Так где же он есть, затерянный наш град? Мы не были
вовсе там.
Но только наплевать, что мимо, то — пыль,
а главное — не спать в тот самый миг, когда
Придет пора шагать веселою тропой полковника
Фосетта,
Нелепый этот вальс росой на башмаках нести с собой
в затерянные города.
Мы как тени — где-то между сном и явью, и строка
наша чиста.
Мы живем от надежды до надежды, как солдаты —
от привала до креста.
Как расплавленная магма, дышащая небом, рвется
из глубин,
Катится по нашим венам Вальс Гемоглобин. [18] О. Медведев «Вальс Гемоглобин».
Григорию Панченко снова пришлось брить начисто свою курчавую бороду, теперь он внимательно смотрел на меня — лицо скрыто стерильной хирургической маской. Тут же и Кира — гладит меня по руке.
— Я люблю тебя.
— Любимая, все будет хорошо.
Панченко подносит к моему лицу маску наркотизатора. Один вдох — ничего не происходит, второй вдох — мои веки тяжелеют и закрываются, третий вдох — мрак сгущается надо мной.
И я уже не вижу, как Кира выходит из операционной и плачет, привалившись спиной к стене, как Юля Ревякина и Марина, жена Тараса, уводят ее и пытаются успокоить.
Как струится по трубкам вакцина. Сыворотка крови вампира с измененными серебром молекулами прион-глобина попала в мое кровяное русло. Процесс обратной трансформации начался.
Ну что ж, теперь: «Patere ut salveris» — «Терпи, чтобы спастись!» — девиз не только пациентов, но и их врачей.

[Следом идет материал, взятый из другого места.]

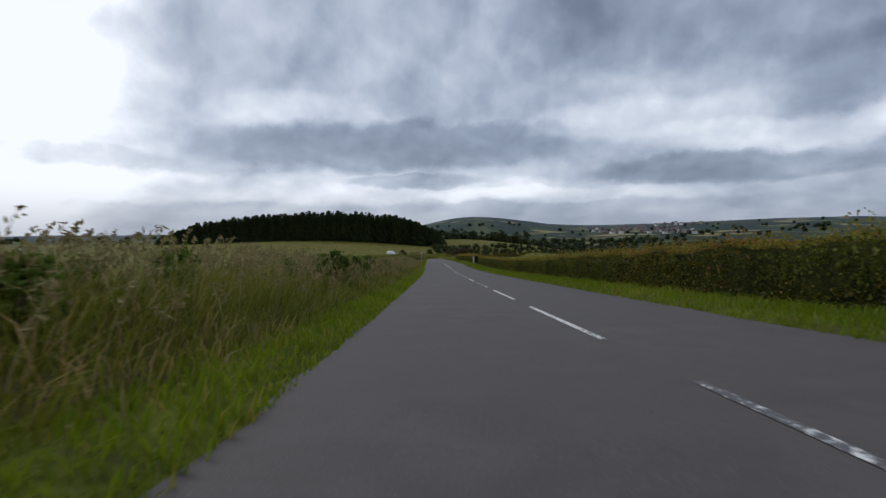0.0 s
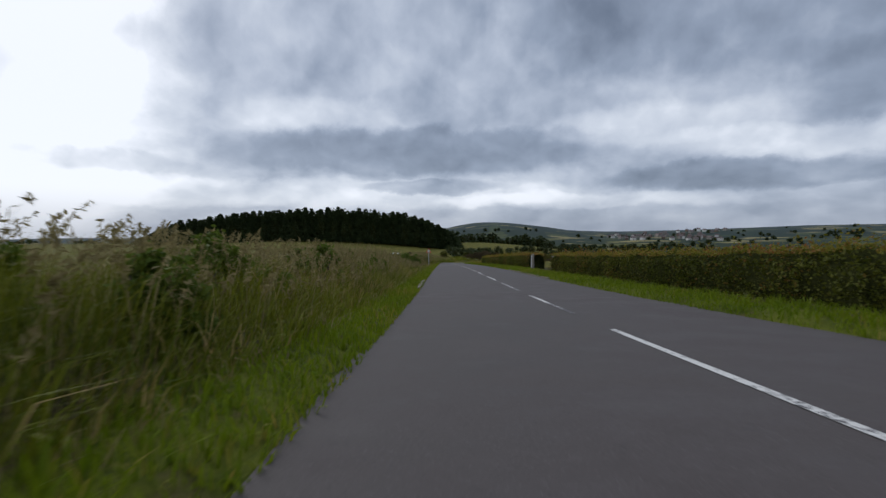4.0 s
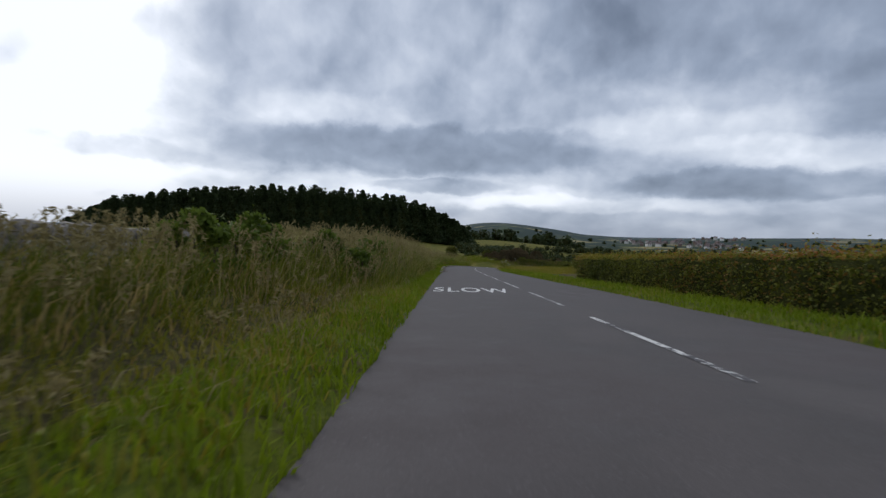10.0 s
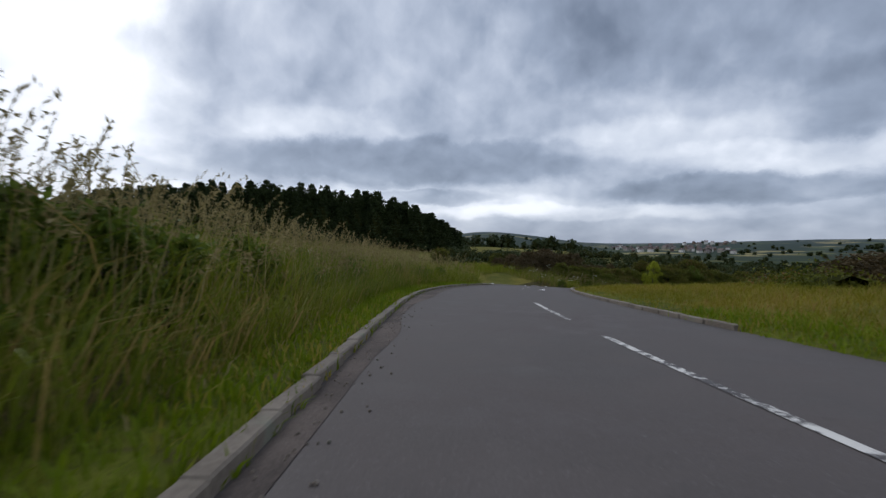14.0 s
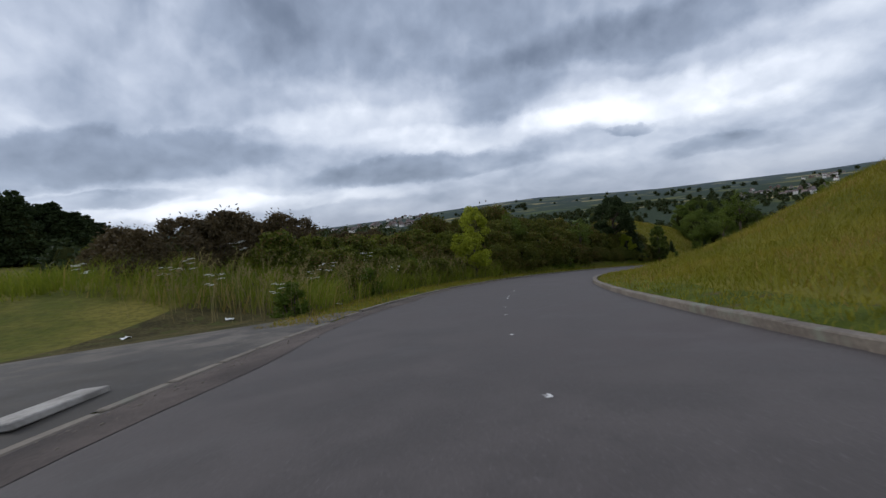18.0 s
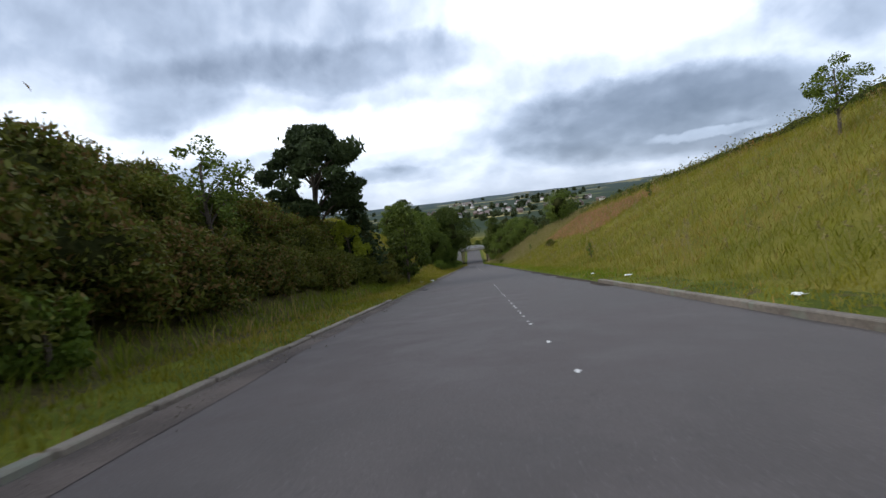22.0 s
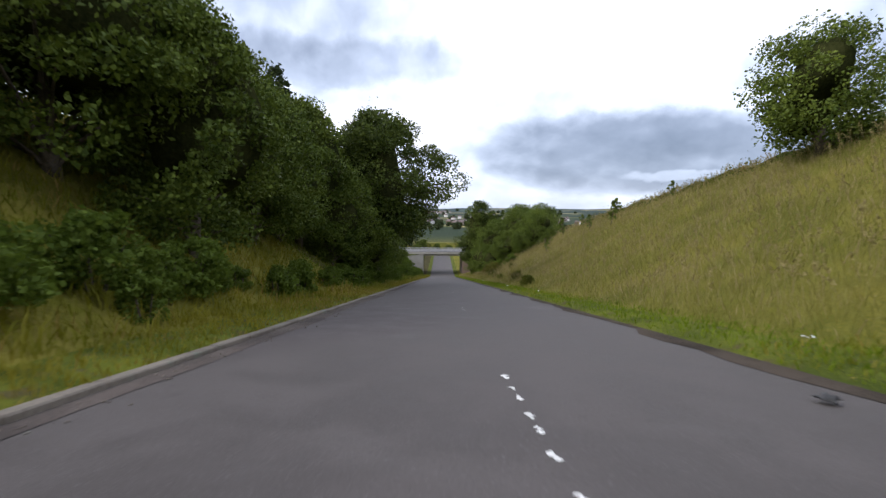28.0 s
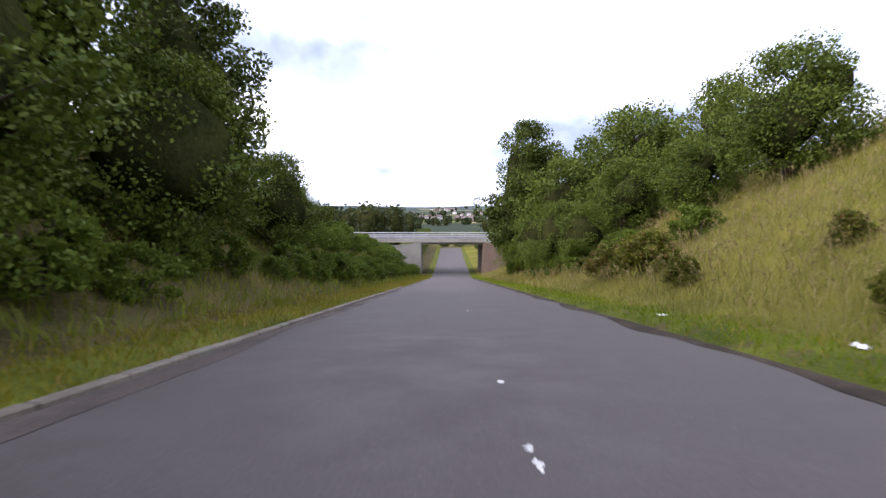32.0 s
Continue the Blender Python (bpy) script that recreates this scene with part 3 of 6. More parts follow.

У черного хребта ни пули, ни креста — лишь слезы,
замерзающие в бороде.
А серый волк зажат в кольце собак, он рвется, клочья
шкуры оставляя на снегу,
Кричит: «Держись, царевич, им меня не взять,
держись, Ванек! Я отобьюсь и прибегу.
Нас будет ждать драккар на рейде и янтарный пирс Валгаллы, светел и неколебим, —
Но только через танец на снегу, багровый Вальс
Гемоглобин».
Я очнулся внезапно, рывком. Тело ломали и корежили страшные судороги. Прион-глобиновая вакцина уже вступила во взаимодействие с моей вампирской кровью. А коллоидное серебро катализировало этот процесс. Вот тогда-то я и понял истинный смысл выражения нечеловеческие мучения! Я был нечеловеком, исчадием — и мучения мои были такими же. И самое хреновое: боль была просто адской, но и болевой порог существенно повысился, и теперь я просто не мог потерять сознания. А мое сердце поддерживали от остановки кардиостимуляторы.
— Панченко, введи мне курарин! Иначе — сдохну!
— О! Очнулся, болезный!
— Ку-ра-рин! — задыхаясь от нового спазма, по слогам произнес я.
Мой добровольный помощник ввел мне в вену лошадиную дозу миорелаксанта, и только после этого меня немного отпустили судороги, скручивающие в тугой узел мышцы и внутренности.
Я снова «вырубился».
И снова пришел в себя от еще более страшного приступа! Казалось, все тело горит огнем, а сердце выпрыгивает изнутри. И словно бы миллионы игл колют прямо в мозг и в позвоночник! Это восстанавливались нарушенные синаптические связи между нервными волокнами.
Белок «ε-протокадерин Y» отвечает за передачу нервных импульсов между нейронами. У вампиров он не вырабатывается, и они получают его вместе с человеческой кровью. У меня же он, похоже, снова начинал вырабатываться, но, боже мой, как же больно!
В очередной раз вынырнув из багрового небытия, я увидел, как Панченко проткнул иглой толстую резиновую пробку двухсотмиллилитровой бутылки с суспензией серебра — катализатора обратной трансформации белковой части гемоглобина из формации патологического приона в исходную «нормальную» форму.